- _EXERCISE DESCRIPTION_
All of the material below is to be restated word for word, apart from the pictures.

- _DATASET EXCERPT_
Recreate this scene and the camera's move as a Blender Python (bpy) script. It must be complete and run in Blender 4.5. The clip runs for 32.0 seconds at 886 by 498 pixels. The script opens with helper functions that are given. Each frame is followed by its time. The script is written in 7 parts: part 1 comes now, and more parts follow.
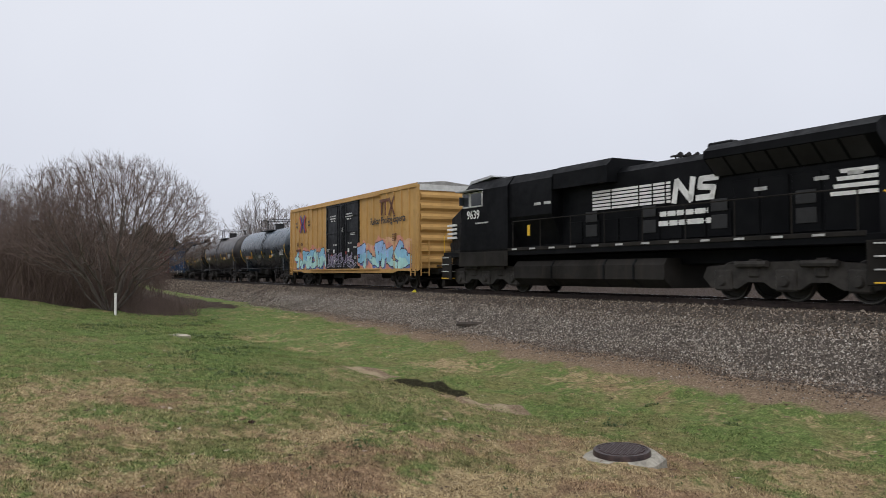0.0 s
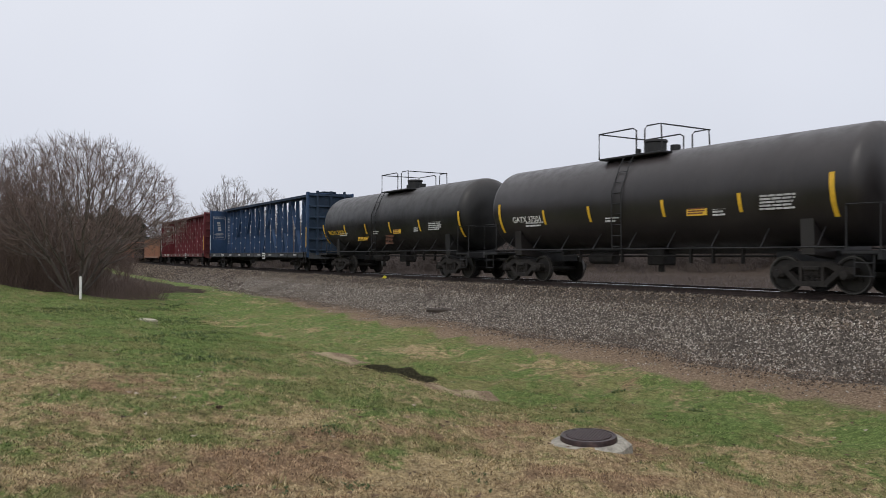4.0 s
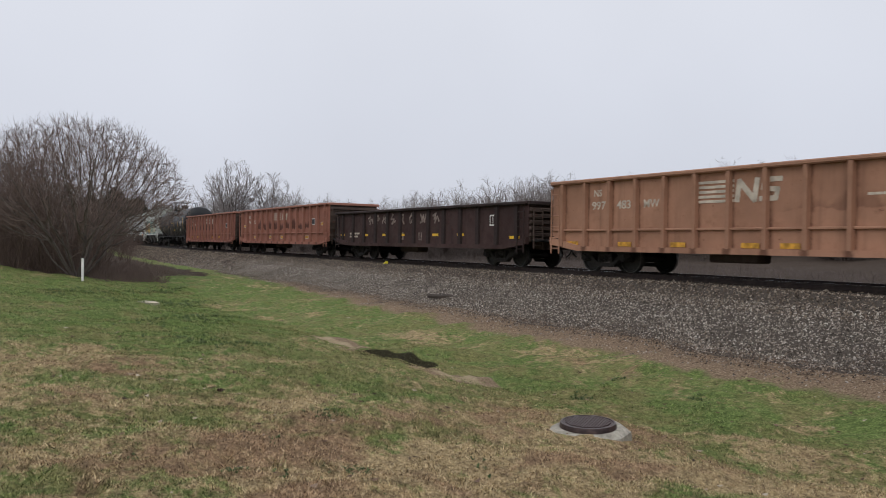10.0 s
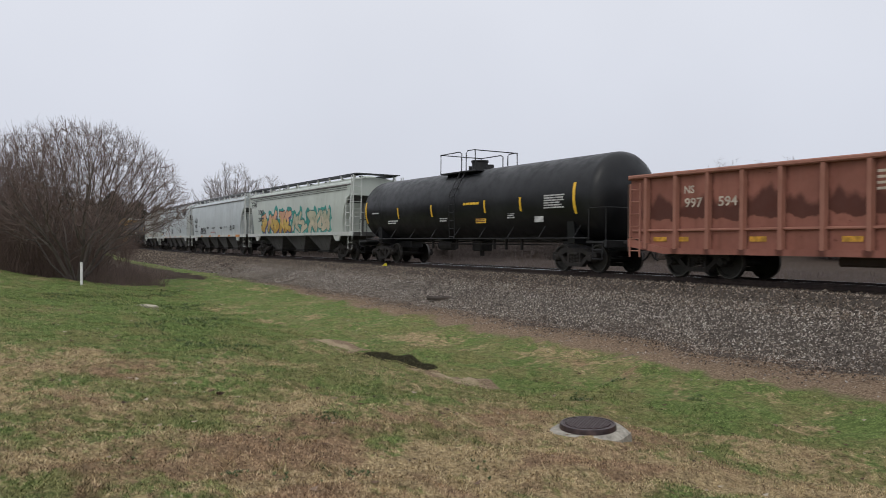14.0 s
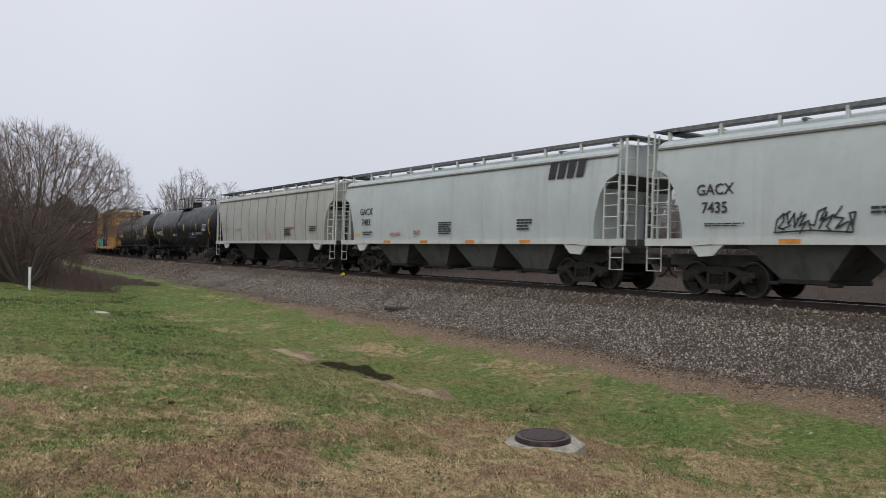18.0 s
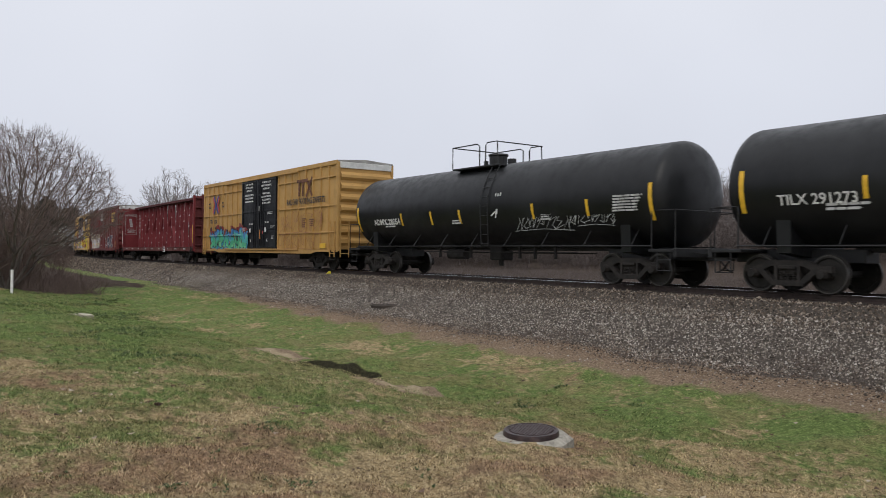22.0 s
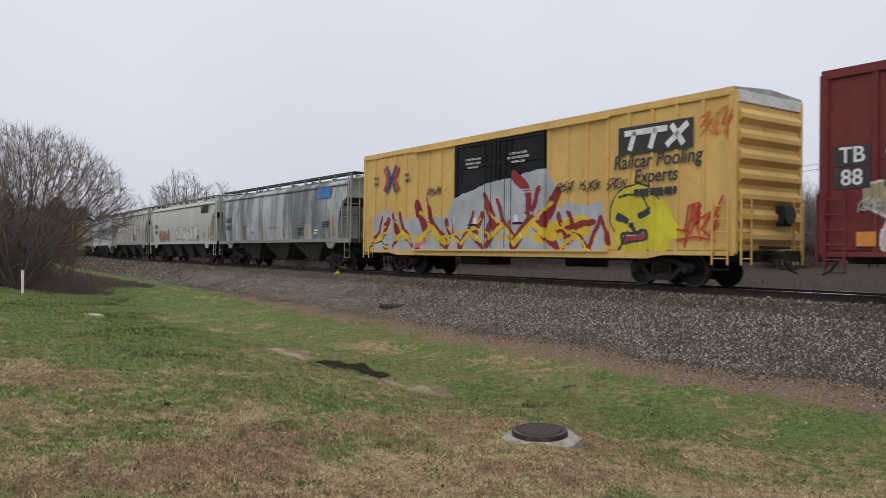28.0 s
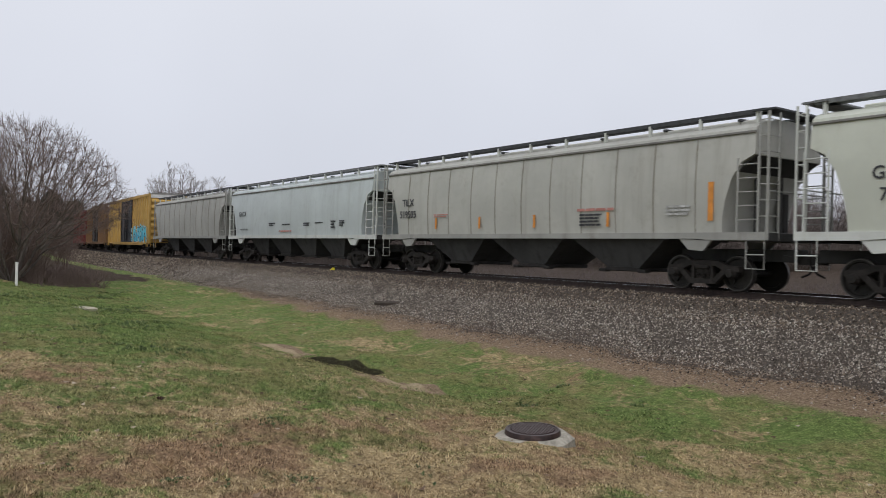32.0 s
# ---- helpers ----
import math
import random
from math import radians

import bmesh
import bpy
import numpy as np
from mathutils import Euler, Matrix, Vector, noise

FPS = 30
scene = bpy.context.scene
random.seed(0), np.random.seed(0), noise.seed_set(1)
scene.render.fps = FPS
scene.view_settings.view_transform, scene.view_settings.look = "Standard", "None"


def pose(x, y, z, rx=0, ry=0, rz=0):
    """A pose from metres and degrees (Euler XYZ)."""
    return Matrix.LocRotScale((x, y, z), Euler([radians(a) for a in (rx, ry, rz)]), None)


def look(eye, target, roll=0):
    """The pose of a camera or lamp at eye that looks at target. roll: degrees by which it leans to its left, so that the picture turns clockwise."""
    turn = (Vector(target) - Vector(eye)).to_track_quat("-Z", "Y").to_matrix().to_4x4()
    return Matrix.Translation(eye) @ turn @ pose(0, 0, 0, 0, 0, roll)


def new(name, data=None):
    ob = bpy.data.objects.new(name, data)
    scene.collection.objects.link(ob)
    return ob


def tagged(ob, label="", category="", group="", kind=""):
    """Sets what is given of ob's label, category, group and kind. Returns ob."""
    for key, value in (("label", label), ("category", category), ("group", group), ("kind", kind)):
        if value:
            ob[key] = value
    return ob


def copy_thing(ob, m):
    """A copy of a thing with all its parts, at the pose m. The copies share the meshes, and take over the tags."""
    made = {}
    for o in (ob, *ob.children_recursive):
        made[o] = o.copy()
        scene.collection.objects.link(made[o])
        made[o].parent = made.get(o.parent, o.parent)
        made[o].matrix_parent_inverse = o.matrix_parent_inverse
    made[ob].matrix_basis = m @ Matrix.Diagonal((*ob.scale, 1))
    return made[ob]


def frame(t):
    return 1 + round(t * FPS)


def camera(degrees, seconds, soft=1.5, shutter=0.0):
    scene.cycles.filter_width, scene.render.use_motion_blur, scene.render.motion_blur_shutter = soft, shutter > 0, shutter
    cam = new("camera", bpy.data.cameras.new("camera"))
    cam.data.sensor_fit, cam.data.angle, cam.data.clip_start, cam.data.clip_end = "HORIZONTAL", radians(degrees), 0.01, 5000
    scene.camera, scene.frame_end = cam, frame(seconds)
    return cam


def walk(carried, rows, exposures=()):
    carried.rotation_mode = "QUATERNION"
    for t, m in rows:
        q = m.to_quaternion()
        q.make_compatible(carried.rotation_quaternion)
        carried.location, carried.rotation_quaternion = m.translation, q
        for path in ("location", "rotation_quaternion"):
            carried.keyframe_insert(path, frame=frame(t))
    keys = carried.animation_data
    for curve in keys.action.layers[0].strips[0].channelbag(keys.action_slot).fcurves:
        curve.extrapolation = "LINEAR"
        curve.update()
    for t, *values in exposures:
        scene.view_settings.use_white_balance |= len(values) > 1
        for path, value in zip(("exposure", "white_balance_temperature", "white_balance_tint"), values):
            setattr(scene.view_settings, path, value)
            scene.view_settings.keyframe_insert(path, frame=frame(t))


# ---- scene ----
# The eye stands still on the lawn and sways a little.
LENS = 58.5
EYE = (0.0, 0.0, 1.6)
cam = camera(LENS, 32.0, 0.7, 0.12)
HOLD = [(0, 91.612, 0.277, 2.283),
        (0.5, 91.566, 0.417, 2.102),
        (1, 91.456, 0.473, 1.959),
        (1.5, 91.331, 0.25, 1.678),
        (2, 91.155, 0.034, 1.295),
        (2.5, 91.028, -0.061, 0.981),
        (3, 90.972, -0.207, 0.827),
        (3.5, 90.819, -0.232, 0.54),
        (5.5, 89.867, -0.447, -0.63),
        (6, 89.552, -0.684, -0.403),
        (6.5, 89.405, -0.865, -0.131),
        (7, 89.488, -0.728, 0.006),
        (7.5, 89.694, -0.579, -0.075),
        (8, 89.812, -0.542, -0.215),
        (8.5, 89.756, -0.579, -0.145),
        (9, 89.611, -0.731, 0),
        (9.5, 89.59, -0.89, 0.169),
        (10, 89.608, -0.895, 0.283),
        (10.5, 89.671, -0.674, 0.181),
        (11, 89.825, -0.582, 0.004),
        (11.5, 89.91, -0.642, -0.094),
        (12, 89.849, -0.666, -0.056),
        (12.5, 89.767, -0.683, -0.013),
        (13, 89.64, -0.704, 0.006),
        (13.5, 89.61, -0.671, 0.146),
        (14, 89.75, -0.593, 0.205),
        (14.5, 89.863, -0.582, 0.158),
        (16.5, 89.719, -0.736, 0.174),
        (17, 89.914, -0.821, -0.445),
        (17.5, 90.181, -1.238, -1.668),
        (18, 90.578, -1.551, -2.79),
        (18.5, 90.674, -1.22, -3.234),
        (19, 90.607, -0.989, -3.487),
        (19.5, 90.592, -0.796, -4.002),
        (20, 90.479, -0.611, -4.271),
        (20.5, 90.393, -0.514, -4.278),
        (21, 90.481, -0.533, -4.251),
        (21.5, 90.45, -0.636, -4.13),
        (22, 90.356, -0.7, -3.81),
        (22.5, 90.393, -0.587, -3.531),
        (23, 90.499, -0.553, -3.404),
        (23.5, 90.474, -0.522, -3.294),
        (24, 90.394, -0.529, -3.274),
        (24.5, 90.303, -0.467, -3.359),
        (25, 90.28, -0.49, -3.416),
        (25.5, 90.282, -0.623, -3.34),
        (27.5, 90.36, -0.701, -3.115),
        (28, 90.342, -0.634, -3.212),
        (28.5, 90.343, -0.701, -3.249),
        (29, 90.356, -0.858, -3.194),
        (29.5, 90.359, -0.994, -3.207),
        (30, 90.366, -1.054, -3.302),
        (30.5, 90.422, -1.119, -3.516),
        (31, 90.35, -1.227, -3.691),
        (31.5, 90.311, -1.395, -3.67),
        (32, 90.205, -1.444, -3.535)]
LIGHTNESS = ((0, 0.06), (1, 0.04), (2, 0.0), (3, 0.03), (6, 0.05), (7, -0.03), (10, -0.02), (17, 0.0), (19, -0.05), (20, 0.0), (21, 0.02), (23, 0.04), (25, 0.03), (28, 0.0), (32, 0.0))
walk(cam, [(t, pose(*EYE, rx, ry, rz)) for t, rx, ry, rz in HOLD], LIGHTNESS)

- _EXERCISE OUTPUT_
Recreate this scene and the camera's move as a Blender Python (bpy) script. It must be complete and run in Blender 4.5. The clip runs for 32.0 seconds at 886 by 498 pixels. The script opens with helper functions that are given. Each frame is followed by its time. The script is written in 7 parts: part 1 comes now, and more parts follow.
0.0 s
4.0 s
10.0 s
14.0 s
18.0 s
22.0 s
28.0 s
32.0 s
# ---- helpers ----
import math
import random
from math import radians

import bmesh
import bpy
import numpy as np
from mathutils import Euler, Matrix, Vector, noise

FPS = 30
scene = bpy.context.scene
random.seed(0), np.random.seed(0), noise.seed_set(1)
scene.render.fps = FPS
scene.view_settings.view_transform, scene.view_settings.look = "Standard", "None"


def pose(x, y, z, rx=0, ry=0, rz=0):
    """A pose from metres and degrees (Euler XYZ)."""
    return Matrix.LocRotScale((x, y, z), Euler([radians(a) for a in (rx, ry, rz)]), None)


def look(eye, target, roll=0):
    """The pose of a camera or lamp at eye that looks at target. roll: degrees by which it leans to its left, so that the picture turns clockwise."""
    turn = (Vector(target) - Vector(eye)).to_track_quat("-Z", "Y").to_matrix().to_4x4()
    return Matrix.Translation(eye) @ turn @ pose(0, 0, 0, 0, 0, roll)


def new(name, data=None):
    ob = bpy.data.objects.new(name, data)
    scene.collection.objects.link(ob)
    return ob


def tagged(ob, label="", category="", group="", kind=""):
    """Sets what is given of ob's label, category, group and kind. Returns ob."""
    for key, value in (("label", label), ("category", category), ("group", group), ("kind", kind)):
        if value:
            ob[key] = value
    return ob


def copy_thing(ob, m):
    """A copy of a thing with all its parts, at the pose m. The copies share the meshes, and take over the tags."""
    made = {}
    for o in (ob, *ob.children_recursive):
        made[o] = o.copy()
        scene.collection.objects.link(made[o])
        made[o].parent = made.get(o.parent, o.parent)
        made[o].matrix_parent_inverse = o.matrix_parent_inverse
    made[ob].matrix_basis = m @ Matrix.Diagonal((*ob.scale, 1))
    return made[ob]


def frame(t):
    return 1 + round(t * FPS)


def camera(degrees, seconds, soft=1.5, shutter=0.0):
    scene.cycles.filter_width, scene.render.use_motion_blur, scene.render.motion_blur_shutter = soft, shutter > 0, shutter
    cam = new("camera", bpy.data.cameras.new("camera"))
    cam.data.sensor_fit, cam.data.angle, cam.data.clip_start, cam.data.clip_end = "HORIZONTAL", radians(degrees), 0.01, 5000
    scene.camera, scene.frame_end = cam, frame(seconds)
    return cam


def walk(carried, rows, exposures=()):
    carried.rotation_mode = "QUATERNION"
    for t, m in rows:
        q = m.to_quaternion()
        q.make_compatible(carried.rotation_quaternion)
        carried.location, carried.rotation_quaternion = m.translation, q
        for path in ("location", "rotation_quaternion"):
            carried.keyframe_insert(path, frame=frame(t))
    keys = carried.animation_data
    for curve in keys.action.layers[0].strips[0].channelbag(keys.action_slot).fcurves:
        curve.extrapolation = "LINEAR"
        curve.update()
    for t, *values in exposures:
        scene.view_settings.use_white_balance |= len(values) > 1
        for path, value in zip(("exposure", "white_balance_temperature", "white_balance_tint"), values):
            setattr(scene.view_settings, path, value)
            scene.view_settings.keyframe_insert(path, frame=frame(t))


# ---- scene ----
# The eye stands still on the lawn and sways a little.
LENS = 58.5
EYE = (0.0, 0.0, 1.6)
cam = camera(LENS, 32.0, 0.7, 0.12)
HOLD = [(0, 91.612, 0.277, 2.283),
        (0.5, 91.566, 0.417, 2.102),
        (1, 91.456, 0.473, 1.959),
        (1.5, 91.331, 0.25, 1.678),
        (2, 91.155, 0.034, 1.295),
        (2.5, 91.028, -0.061, 0.981),
        (3, 90.972, -0.207, 0.827),
        (3.5, 90.819, -0.232, 0.54),
        (5.5, 89.867, -0.447, -0.63),
        (6, 89.552, -0.684, -0.403),
        (6.5, 89.405, -0.865, -0.131),
        (7, 89.488, -0.728, 0.006),
        (7.5, 89.694, -0.579, -0.075),
        (8, 89.812, -0.542, -0.215),
        (8.5, 89.756, -0.579, -0.145),
        (9, 89.611, -0.731, 0),
        (9.5, 89.59, -0.89, 0.169),
        (10, 89.608, -0.895, 0.283),
        (10.5, 89.671, -0.674, 0.181),
        (11, 89.825, -0.582, 0.004),
        (11.5, 89.91, -0.642, -0.094),
        (12, 89.849, -0.666, -0.056),
        (12.5, 89.767, -0.683, -0.013),
        (13, 89.64, -0.704, 0.006),
        (13.5, 89.61, -0.671, 0.146),
        (14, 89.75, -0.593, 0.205),
        (14.5, 89.863, -0.582, 0.158),
        (16.5, 89.719, -0.736, 0.174),
        (17, 89.914, -0.821, -0.445),
        (17.5, 90.181, -1.238, -1.668),
        (18, 90.578, -1.551, -2.79),
        (18.5, 90.674, -1.22, -3.234),
        (19, 90.607, -0.989, -3.487),
        (19.5, 90.592, -0.796, -4.002),
        (20, 90.479, -0.611, -4.271),
        (20.5, 90.393, -0.514, -4.278),
        (21, 90.481, -0.533, -4.251),
        (21.5, 90.45, -0.636, -4.13),
        (22, 90.356, -0.7, -3.81),
        (22.5, 90.393, -0.587, -3.531),
        (23, 90.499, -0.553, -3.404),
        (23.5, 90.474, -0.522, -3.294),
        (24, 90.394, -0.529, -3.274),
        (24.5, 90.303, -0.467, -3.359),
        (25, 90.28, -0.49, -3.416),
        (25.5, 90.282, -0.623, -3.34),
        (27.5, 90.36, -0.701, -3.115),
        (28, 90.342, -0.634, -3.212),
        (28.5, 90.343, -0.701, -3.249),
        (29, 90.356, -0.858, -3.194),
        (29.5, 90.359, -0.994, -3.207),
        (30, 90.366, -1.054, -3.302),
        (30.5, 90.422, -1.119, -3.516),
        (31, 90.35, -1.227, -3.691),
        (31.5, 90.311, -1.395, -3.67),
        (32, 90.205, -1.444, -3.535)]
LIGHTNESS = ((0, 0.06), (1, 0.04), (2, 0.0), (3, 0.03), (6, 0.05), (7, -0.03), (10, -0.02), (17, 0.0), (19, -0.05), (20, 0.0), (21, 0.02), (23, 0.04), (25, 0.03), (28, 0.0), (32, 0.0))
walk(cam, [(t, pose(*EYE, rx, ry, rz)) for t, rx, ry, rz in HOLD], LIGHTNESS)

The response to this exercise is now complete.